### Data segment
★ ★ ★ ★
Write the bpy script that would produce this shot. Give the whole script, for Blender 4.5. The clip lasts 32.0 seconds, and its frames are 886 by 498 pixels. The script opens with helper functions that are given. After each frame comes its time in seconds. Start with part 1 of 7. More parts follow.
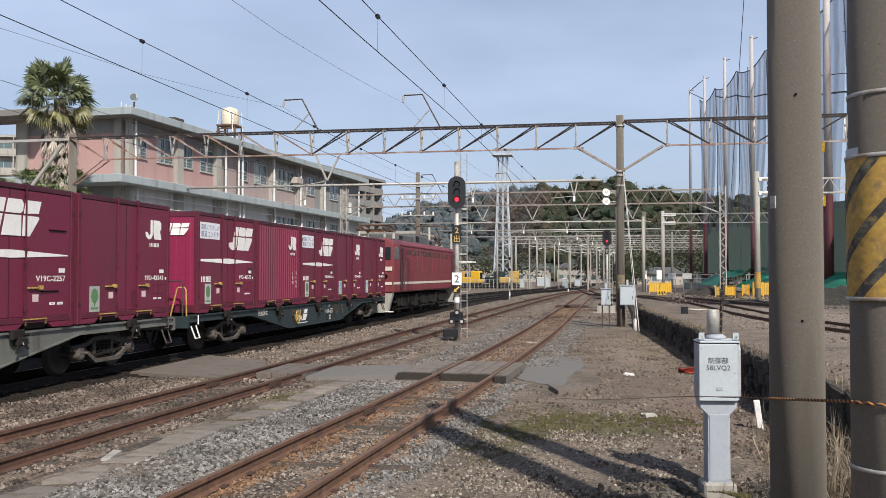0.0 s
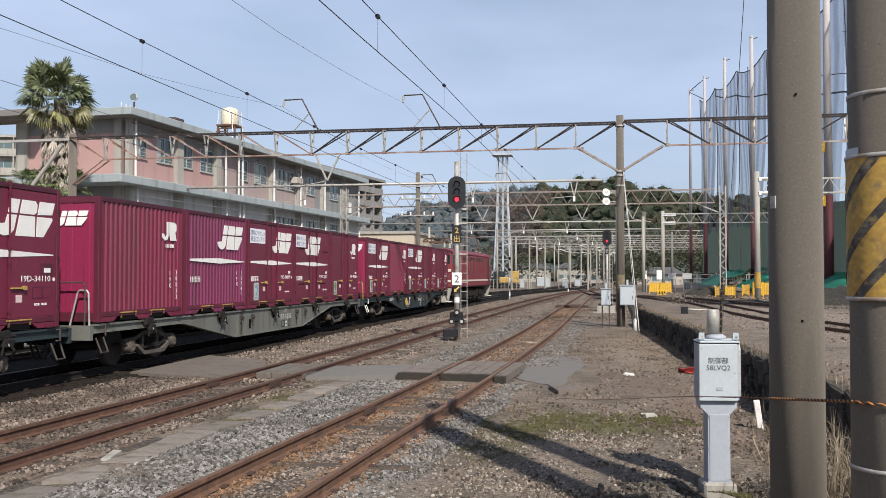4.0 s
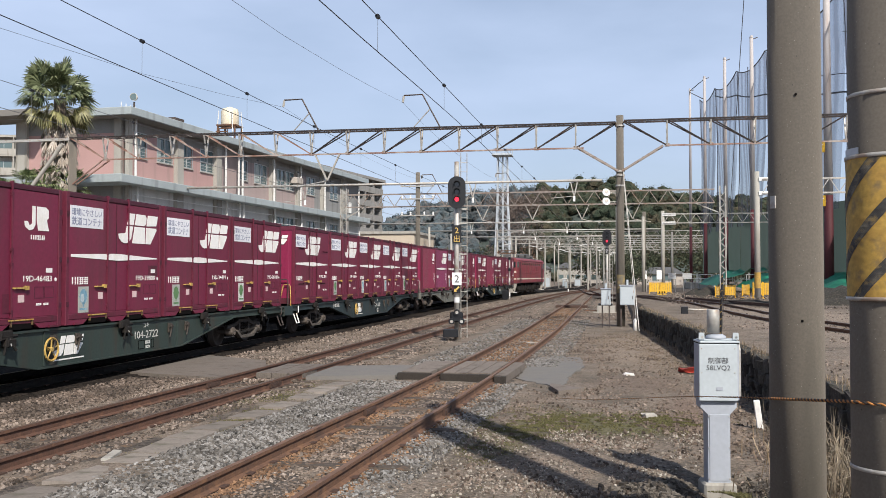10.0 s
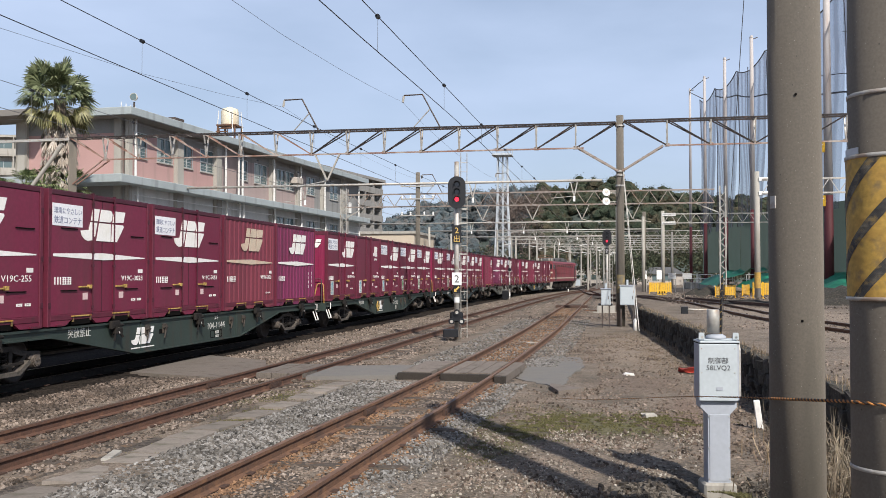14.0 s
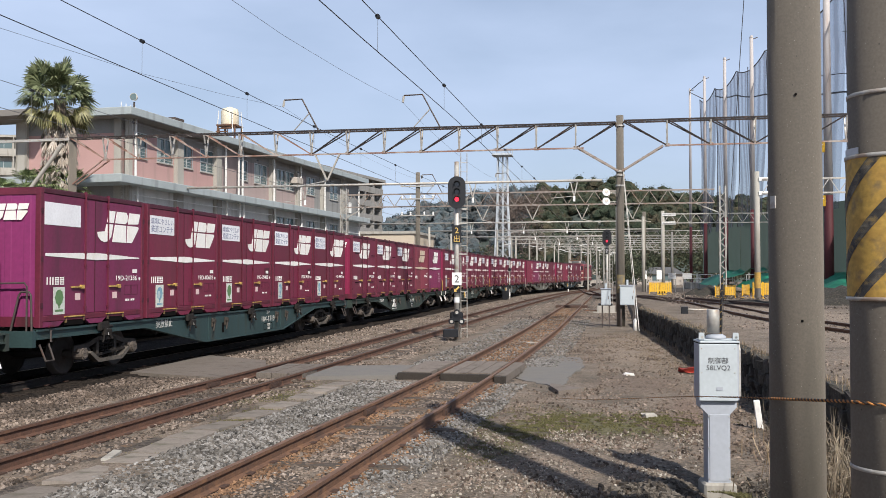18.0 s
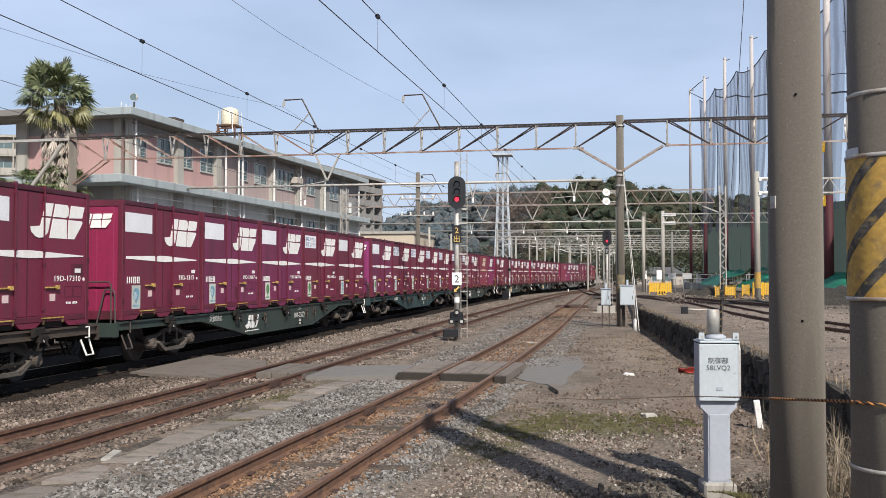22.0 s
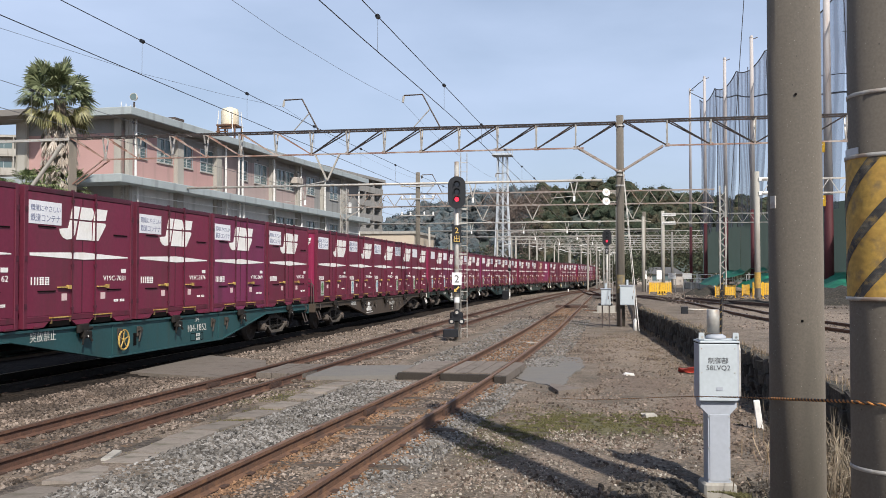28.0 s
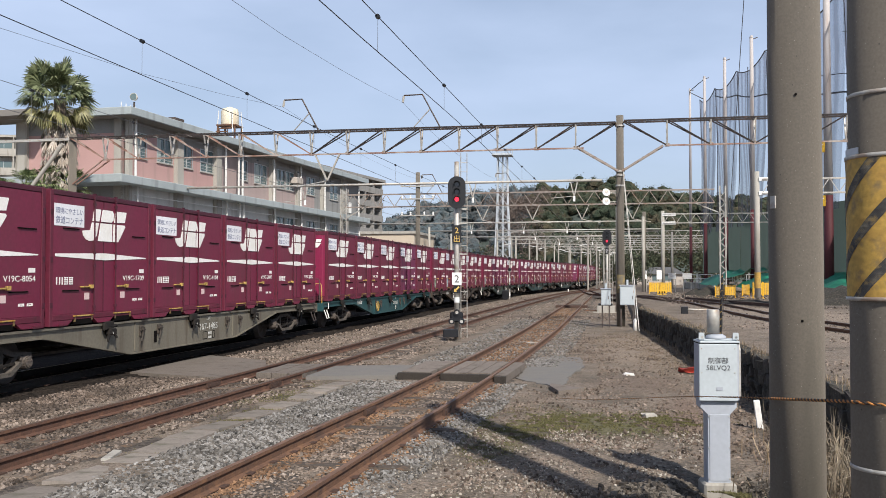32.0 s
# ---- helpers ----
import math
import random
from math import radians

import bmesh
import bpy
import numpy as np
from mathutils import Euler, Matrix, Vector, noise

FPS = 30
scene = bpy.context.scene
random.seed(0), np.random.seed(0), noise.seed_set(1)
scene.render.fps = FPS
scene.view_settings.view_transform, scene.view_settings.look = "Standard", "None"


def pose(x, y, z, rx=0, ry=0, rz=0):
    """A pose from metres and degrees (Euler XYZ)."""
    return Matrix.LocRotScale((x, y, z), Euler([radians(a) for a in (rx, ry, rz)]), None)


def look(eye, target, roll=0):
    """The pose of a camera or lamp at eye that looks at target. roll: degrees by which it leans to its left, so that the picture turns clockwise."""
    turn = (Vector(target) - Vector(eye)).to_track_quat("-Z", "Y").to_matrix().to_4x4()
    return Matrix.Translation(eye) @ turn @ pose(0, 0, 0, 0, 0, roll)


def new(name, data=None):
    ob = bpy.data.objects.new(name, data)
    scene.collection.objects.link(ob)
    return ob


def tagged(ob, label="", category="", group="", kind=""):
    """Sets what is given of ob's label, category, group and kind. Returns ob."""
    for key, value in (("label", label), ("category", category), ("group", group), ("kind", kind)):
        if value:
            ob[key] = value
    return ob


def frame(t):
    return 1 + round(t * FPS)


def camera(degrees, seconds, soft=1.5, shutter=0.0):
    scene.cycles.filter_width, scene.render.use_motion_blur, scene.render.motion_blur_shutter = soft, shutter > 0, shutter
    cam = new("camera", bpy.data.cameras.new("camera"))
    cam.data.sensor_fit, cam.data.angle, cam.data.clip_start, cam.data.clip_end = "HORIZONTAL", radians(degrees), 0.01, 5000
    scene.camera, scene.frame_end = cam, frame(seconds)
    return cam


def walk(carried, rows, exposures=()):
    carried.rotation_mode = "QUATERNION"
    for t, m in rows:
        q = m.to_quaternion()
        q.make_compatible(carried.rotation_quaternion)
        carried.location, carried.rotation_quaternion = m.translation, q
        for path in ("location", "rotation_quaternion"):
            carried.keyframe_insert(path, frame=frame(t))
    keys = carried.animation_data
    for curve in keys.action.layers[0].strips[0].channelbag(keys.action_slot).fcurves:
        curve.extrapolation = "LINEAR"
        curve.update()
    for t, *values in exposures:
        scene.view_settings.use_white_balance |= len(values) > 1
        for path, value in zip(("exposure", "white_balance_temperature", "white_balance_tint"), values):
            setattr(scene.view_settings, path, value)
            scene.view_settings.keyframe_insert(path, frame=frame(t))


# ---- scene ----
# ---------------------------------------------------------------- camera
EYE = (0.0, 0.0, 1.944)
cam = camera(50.93, 32.0, soft=0.85)
STAND = pose(*EYE, 91.594, 0, 10.263)
walk(cam, [(0.0, STAND), (32.0, STAND)], [(0.0, 0.09), (3.0, 0.13), (6.0, 0.14), (10.0, 0.19), (32.0, 0.19)])

# ---------------------------------------------------------------- light
SUN_AZ, SUN_EL = 148.0, 42.0      # degrees clockwise from +y, and above the horizon
world = bpy.data.worlds.new("sky")
scene.world = world
world.use_nodes = True
wn, wl = world.node_tree.nodes, world.node_tree.links
sky = wn.new("ShaderNodeTexSky")
sky.sky_type, sky.sun_disc = "NISHITA", False
sky.sun_elevation, sky.sun_rotation = radians(SUN_EL), radians(SUN_AZ)
sky.air_density, sky.dust_density, sky.ozone_density, sky.altitude = 1.0, 1.6, 1.6, 20
wco = wn.new("ShaderNodeTexCoord")
wmap = wn.new("ShaderNodeMapping")
wmap.inputs["Scale"].default_value = (1.0, 1.0, 3.2)
cloud = wn.new("ShaderNodeTexNoise")
cloud.inputs["Scale"].default_value, cloud.inputs["Detail"].default_value = 2.6, 7
cramp = wn.new("ShaderNodeMapRange")
cramp.inputs["From Min"].default_value, cramp.inputs["From Max"].default_value = 0.36, 0.78
cramp.inputs["To Min"].default_value, cramp.inputs["To Max"].default_value = 0.46, 0.84
cmix = wn.new("ShaderNodeMix")
cmix.data_type = "RGBA"
cmix.inputs["B"].default_value = (7.0, 8.35, 11.2, 1)
wl.new(wco.outputs["Generated"], wmap.inputs["Vector"])
wl.new(wmap.outputs["Vector"], cloud.inputs["Vector"])
wl.new(cloud.outputs["Fac"], cramp.inputs["Value"])
wsep, whigh, wfac = wn.new("ShaderNodeSeparateXYZ"), wn.new("ShaderNodeMapRange"), wn.new("ShaderNodeMath")
whigh.inputs["From Min"].default_value, whigh.inputs["From Max"].default_value = 0.26, 0.70
whigh.inputs["To Min"].default_value, whigh.inputs["To Max"].default_value = 1.0, 0.06
wfac.operation = "MULTIPLY"
wl.new(wco.outputs["Generated"], wsep.inputs["Vector"])
wl.new(wsep.outputs["Z"], whigh.inputs["Value"])
wl.new(cramp.outputs["Result"], wfac.inputs[0])
wl.new(whigh.outputs["Result"], wfac.inputs[1])
wl.new(wfac.outputs[0], cmix.inputs["Factor"])
wl.new(sky.outputs["Color"], cmix.inputs["A"])
wl.new(cmix.outputs["Result"], wn["Background"].inputs["Color"])
wn["Background"].inputs["Strength"].default_value = 0.084
sun = new("sun", bpy.data.lights.new("sun", "SUN"))
sun.data.energy, sun.data.angle, sun.data.color = 4.75, radians(1.1), (1.0, 0.935, 0.85)
a, e = radians(SUN_AZ), radians(SUN_EL)
TO_SUN = Vector((math.sin(a) * math.cos(e), math.cos(a) * math.cos(e), math.sin(e)))
sun.matrix_basis = look(TO_SUN * 60, (0, 0, 0))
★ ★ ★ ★
### What needs to be done
The data above needs to be retyped exactly, with the images left out.

### Answer
Write the bpy script that would produce this shot. Give the whole script, for Blender 4.5. The clip lasts 32.0 seconds, and its frames are 886 by 498 pixels. The script opens with helper functions that are given. After each frame comes its time in seconds. Start with part 1 of 7. More parts follow.
0.0 s
4.0 s
10.0 s
14.0 s
18.0 s
22.0 s
28.0 s
32.0 s
# ---- helpers ----
import math
import random
from math import radians

import bmesh
import bpy
import numpy as np
from mathutils import Euler, Matrix, Vector, noise

FPS = 30
scene = bpy.context.scene
random.seed(0), np.random.seed(0), noise.seed_set(1)
scene.render.fps = FPS
scene.view_settings.view_transform, scene.view_settings.look = "Standard", "None"


def pose(x, y, z, rx=0, ry=0, rz=0):
    """A pose from metres and degrees (Euler XYZ)."""
    return Matrix.LocRotScale((x, y, z), Euler([radians(a) for a in (rx, ry, rz)]), None)


def look(eye, target, roll=0):
    """The pose of a camera or lamp at eye that looks at target. roll: degrees by which it leans to its left, so that the picture turns clockwise."""
    turn = (Vector(target) - Vector(eye)).to_track_quat("-Z", "Y").to_matrix().to_4x4()
    return Matrix.Translation(eye) @ turn @ pose(0, 0, 0, 0, 0, roll)


def new(name, data=None):
    ob = bpy.data.objects.new(name, data)
    scene.collection.objects.link(ob)
    return ob


def tagged(ob, label="", category="", group="", kind=""):
    """Sets what is given of ob's label, category, group and kind. Returns ob."""
    for key, value in (("label", label), ("category", category), ("group", group), ("kind", kind)):
        if value:
            ob[key] = value
    return ob


def frame(t):
    return 1 + round(t * FPS)


def camera(degrees, seconds, soft=1.5, shutter=0.0):
    scene.cycles.filter_width, scene.render.use_motion_blur, scene.render.motion_blur_shutter = soft, shutter > 0, shutter
    cam = new("camera", bpy.data.cameras.new("camera"))
    cam.data.sensor_fit, cam.data.angle, cam.data.clip_start, cam.data.clip_end = "HORIZONTAL", radians(degrees), 0.01, 5000
    scene.camera, scene.frame_end = cam, frame(seconds)
    return cam


def walk(carried, rows, exposures=()):
    carried.rotation_mode = "QUATERNION"
    for t, m in rows:
        q = m.to_quaternion()
        q.make_compatible(carried.rotation_quaternion)
        carried.location, carried.rotation_quaternion = m.translation, q
        for path in ("location", "rotation_quaternion"):
            carried.keyframe_insert(path, frame=frame(t))
    keys = carried.animation_data
    for curve in keys.action.layers[0].strips[0].channelbag(keys.action_slot).fcurves:
        curve.extrapolation = "LINEAR"
        curve.update()
    for t, *values in exposures:
        scene.view_settings.use_white_balance |= len(values) > 1
        for path, value in zip(("exposure", "white_balance_temperature", "white_balance_tint"), values):
            setattr(scene.view_settings, path, value)
            scene.view_settings.keyframe_insert(path, frame=frame(t))


# ---- scene ----
# ---------------------------------------------------------------- camera
EYE = (0.0, 0.0, 1.944)
cam = camera(50.93, 32.0, soft=0.85)
STAND = pose(*EYE, 91.594, 0, 10.263)
walk(cam, [(0.0, STAND), (32.0, STAND)], [(0.0, 0.09), (3.0, 0.13), (6.0, 0.14), (10.0, 0.19), (32.0, 0.19)])

# ---------------------------------------------------------------- light
SUN_AZ, SUN_EL = 148.0, 42.0      # degrees clockwise from +y, and above the horizon
world = bpy.data.worlds.new("sky")
scene.world = world
world.use_nodes = True
wn, wl = world.node_tree.nodes, world.node_tree.links
sky = wn.new("ShaderNodeTexSky")
sky.sky_type, sky.sun_disc = "NISHITA", False
sky.sun_elevation, sky.sun_rotation = radians(SUN_EL), radians(SUN_AZ)
sky.air_density, sky.dust_density, sky.ozone_density, sky.altitude = 1.0, 1.6, 1.6, 20
wco = wn.new("ShaderNodeTexCoord")
wmap = wn.new("ShaderNodeMapping")
wmap.inputs["Scale"].default_value = (1.0, 1.0, 3.2)
cloud = wn.new("ShaderNodeTexNoise")
cloud.inputs["Scale"].default_value, cloud.inputs["Detail"].default_value = 2.6, 7
cramp = wn.new("ShaderNodeMapRange")
cramp.inputs["From Min"].default_value, cramp.inputs["From Max"].default_value = 0.36, 0.78
cramp.inputs["To Min"].default_value, cramp.inputs["To Max"].default_value = 0.46, 0.84
cmix = wn.new("ShaderNodeMix")
cmix.data_type = "RGBA"
cmix.inputs["B"].default_value = (7.0, 8.35, 11.2, 1)
wl.new(wco.outputs["Generated"], wmap.inputs["Vector"])
wl.new(wmap.outputs["Vector"], cloud.inputs["Vector"])
wl.new(cloud.outputs["Fac"], cramp.inputs["Value"])
wsep, whigh, wfac = wn.new("ShaderNodeSeparateXYZ"), wn.new("ShaderNodeMapRange"), wn.new("ShaderNodeMath")
whigh.inputs["From Min"].default_value, whigh.inputs["From Max"].default_value = 0.26, 0.70
whigh.inputs["To Min"].default_value, whigh.inputs["To Max"].default_value = 1.0, 0.06
wfac.operation = "MULTIPLY"
wl.new(wco.outputs["Generated"], wsep.inputs["Vector"])
wl.new(wsep.outputs["Z"], whigh.inputs["Value"])
wl.new(cramp.outputs["Result"], wfac.inputs[0])
wl.new(whigh.outputs["Result"], wfac.inputs[1])
wl.new(wfac.outputs[0], cmix.inputs["Factor"])
wl.new(sky.outputs["Color"], cmix.inputs["A"])
wl.new(cmix.outputs["Result"], wn["Background"].inputs["Color"])
wn["Background"].inputs["Strength"].default_value = 0.084
sun = new("sun", bpy.data.lights.new("sun", "SUN"))
sun.data.energy, sun.data.angle, sun.data.color = 4.75, radians(1.1), (1.0, 0.935, 0.85)
a, e = radians(SUN_AZ), radians(SUN_EL)
TO_SUN = Vector((math.sin(a) * math.cos(e), math.cos(a) * math.cos(e), math.sin(e)))
sun.matrix_basis = look(TO_SUN * 60, (0, 0, 0))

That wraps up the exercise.